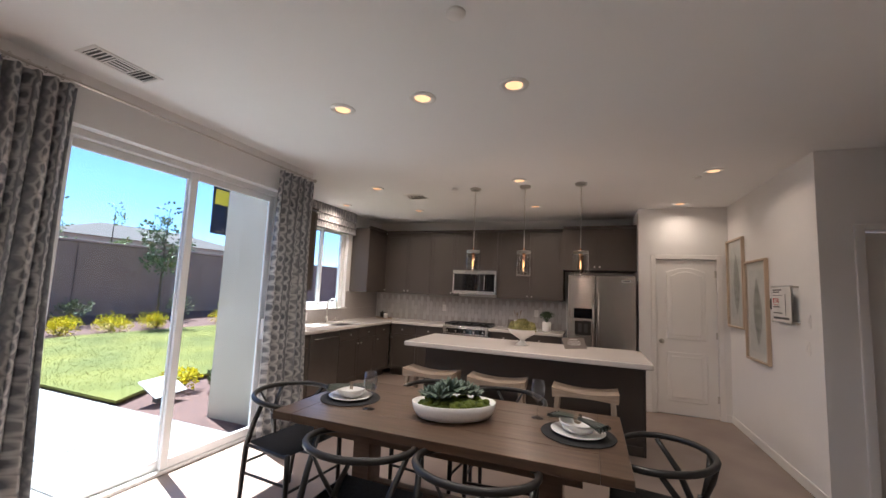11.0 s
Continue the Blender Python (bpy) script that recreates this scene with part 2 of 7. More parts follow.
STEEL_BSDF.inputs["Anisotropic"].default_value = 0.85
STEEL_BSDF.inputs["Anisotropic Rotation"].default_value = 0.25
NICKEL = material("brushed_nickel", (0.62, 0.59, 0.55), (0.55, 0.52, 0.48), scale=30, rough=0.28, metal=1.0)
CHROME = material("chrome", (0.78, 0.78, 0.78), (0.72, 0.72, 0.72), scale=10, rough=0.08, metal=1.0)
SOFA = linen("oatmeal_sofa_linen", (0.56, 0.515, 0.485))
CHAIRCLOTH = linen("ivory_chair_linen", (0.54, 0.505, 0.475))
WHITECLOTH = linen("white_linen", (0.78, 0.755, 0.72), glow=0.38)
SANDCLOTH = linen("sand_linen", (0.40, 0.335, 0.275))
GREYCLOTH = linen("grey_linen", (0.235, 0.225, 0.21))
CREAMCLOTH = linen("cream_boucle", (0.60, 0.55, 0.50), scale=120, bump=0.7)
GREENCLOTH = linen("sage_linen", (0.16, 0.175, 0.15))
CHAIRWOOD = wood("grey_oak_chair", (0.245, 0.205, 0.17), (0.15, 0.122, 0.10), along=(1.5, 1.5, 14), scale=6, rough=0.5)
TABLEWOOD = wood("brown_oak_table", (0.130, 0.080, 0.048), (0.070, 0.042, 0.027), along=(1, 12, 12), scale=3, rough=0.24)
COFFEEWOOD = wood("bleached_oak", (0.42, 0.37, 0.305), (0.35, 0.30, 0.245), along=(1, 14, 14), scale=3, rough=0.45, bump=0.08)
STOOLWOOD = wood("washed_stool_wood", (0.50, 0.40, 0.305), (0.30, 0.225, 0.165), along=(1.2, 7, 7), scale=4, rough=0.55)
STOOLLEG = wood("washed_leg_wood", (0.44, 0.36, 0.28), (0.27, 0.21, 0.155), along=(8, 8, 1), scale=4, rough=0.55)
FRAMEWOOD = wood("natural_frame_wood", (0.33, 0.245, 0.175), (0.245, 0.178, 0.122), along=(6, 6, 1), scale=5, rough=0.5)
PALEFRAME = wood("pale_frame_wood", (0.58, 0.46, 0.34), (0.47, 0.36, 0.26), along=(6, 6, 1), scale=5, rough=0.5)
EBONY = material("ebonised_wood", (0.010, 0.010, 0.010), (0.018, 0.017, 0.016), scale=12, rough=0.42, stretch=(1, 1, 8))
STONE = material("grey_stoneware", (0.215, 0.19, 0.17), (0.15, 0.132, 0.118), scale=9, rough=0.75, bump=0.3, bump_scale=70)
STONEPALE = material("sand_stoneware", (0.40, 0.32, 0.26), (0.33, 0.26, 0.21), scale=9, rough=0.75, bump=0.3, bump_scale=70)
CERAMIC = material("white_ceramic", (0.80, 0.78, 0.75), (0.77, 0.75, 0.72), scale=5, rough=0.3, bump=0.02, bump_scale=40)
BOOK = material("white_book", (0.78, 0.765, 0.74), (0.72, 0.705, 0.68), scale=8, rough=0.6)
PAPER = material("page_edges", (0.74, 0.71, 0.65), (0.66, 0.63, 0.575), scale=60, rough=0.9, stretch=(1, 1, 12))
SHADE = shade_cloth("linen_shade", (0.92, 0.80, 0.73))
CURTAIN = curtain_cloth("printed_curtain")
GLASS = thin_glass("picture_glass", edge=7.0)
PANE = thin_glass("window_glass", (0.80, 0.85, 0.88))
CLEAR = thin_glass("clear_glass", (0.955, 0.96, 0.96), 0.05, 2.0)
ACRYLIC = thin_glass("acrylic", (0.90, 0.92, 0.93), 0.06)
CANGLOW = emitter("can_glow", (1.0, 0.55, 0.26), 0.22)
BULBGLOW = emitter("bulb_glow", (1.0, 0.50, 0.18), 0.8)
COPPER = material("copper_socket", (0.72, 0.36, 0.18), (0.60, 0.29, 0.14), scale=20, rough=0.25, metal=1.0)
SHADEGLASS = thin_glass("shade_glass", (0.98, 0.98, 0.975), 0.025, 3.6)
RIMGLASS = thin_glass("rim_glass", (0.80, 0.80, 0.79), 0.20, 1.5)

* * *

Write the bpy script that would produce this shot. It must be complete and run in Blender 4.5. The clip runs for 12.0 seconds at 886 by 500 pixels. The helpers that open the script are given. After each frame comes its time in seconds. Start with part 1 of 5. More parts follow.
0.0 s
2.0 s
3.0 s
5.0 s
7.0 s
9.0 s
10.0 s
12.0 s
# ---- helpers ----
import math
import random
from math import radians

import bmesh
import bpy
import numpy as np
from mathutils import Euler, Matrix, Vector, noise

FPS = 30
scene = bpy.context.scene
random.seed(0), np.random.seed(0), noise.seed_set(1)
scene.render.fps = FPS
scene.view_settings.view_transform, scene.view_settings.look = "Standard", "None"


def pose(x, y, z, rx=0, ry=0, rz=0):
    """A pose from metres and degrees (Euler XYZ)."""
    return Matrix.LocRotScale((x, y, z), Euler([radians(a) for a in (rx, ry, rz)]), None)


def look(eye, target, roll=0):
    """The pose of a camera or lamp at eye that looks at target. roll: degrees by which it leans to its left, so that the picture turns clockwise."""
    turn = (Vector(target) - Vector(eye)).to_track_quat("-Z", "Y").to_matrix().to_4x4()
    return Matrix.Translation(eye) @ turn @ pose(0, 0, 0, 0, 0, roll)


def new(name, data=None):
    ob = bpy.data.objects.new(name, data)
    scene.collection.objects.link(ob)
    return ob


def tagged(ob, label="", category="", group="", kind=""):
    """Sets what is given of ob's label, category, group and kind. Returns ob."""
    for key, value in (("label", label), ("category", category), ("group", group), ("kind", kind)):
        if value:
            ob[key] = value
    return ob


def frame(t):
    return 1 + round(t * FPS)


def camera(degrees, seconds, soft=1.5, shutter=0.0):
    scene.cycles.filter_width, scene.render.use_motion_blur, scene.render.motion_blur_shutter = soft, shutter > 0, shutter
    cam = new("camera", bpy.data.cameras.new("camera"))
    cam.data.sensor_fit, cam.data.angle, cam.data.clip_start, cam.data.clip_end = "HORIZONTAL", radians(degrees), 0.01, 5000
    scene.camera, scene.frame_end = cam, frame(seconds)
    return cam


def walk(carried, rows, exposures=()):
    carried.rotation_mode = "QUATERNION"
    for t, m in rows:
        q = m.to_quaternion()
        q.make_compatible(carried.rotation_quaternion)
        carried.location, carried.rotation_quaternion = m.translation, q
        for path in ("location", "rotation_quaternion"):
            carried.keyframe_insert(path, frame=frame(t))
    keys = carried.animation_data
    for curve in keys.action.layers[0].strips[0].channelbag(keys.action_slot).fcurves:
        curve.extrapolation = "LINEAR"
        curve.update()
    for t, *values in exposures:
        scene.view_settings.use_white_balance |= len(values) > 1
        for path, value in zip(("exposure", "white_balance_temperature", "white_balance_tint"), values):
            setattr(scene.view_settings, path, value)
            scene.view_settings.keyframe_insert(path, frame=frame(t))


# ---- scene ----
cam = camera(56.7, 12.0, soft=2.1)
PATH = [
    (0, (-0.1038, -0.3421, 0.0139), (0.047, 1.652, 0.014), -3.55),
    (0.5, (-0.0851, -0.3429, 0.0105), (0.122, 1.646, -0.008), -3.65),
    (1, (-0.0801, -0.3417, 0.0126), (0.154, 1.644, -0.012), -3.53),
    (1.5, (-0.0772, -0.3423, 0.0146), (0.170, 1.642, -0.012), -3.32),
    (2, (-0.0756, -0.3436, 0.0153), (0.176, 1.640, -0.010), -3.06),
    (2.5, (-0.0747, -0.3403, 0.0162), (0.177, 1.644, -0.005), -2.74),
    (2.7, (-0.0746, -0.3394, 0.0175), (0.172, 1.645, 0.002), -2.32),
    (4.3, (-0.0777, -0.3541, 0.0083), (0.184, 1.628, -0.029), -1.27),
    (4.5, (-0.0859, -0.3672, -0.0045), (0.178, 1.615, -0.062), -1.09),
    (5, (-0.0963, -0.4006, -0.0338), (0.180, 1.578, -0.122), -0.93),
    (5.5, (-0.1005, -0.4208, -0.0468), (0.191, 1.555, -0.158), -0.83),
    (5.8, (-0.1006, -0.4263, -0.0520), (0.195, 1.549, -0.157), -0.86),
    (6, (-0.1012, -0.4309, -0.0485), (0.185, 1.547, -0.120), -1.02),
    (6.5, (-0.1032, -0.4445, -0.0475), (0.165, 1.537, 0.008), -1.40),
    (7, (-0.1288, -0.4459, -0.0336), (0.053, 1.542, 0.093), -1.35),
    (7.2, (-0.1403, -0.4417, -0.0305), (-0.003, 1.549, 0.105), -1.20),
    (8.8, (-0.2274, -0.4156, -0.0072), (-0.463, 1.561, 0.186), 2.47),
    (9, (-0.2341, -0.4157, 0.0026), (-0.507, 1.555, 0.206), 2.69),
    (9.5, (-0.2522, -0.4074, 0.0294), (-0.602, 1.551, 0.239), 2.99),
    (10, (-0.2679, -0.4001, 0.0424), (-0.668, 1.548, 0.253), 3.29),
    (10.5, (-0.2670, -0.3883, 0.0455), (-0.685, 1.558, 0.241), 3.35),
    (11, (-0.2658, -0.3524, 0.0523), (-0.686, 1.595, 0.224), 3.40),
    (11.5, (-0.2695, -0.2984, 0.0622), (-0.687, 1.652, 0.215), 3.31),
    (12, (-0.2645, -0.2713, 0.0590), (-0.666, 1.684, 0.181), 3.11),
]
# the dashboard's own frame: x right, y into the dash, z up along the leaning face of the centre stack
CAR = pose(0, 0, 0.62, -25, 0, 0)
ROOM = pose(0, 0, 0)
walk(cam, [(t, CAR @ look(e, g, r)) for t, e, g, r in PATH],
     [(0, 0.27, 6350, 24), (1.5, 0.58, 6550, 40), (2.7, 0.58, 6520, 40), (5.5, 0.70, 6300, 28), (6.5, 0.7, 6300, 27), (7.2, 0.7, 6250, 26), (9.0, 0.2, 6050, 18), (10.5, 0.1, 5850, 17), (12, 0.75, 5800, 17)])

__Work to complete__
Return each line among the entries that holds the word "target".

__The answer__
def look(eye, target, roll=0):
    """The pose of a camera or lamp at eye that looks at target. roll: degrees by which it leans to its left, so that the picture turns clockwise."""
    turn = (Vector(target) - Vector(eye)).to_track_quat("-Z", "Y").to_matrix().to_4x4()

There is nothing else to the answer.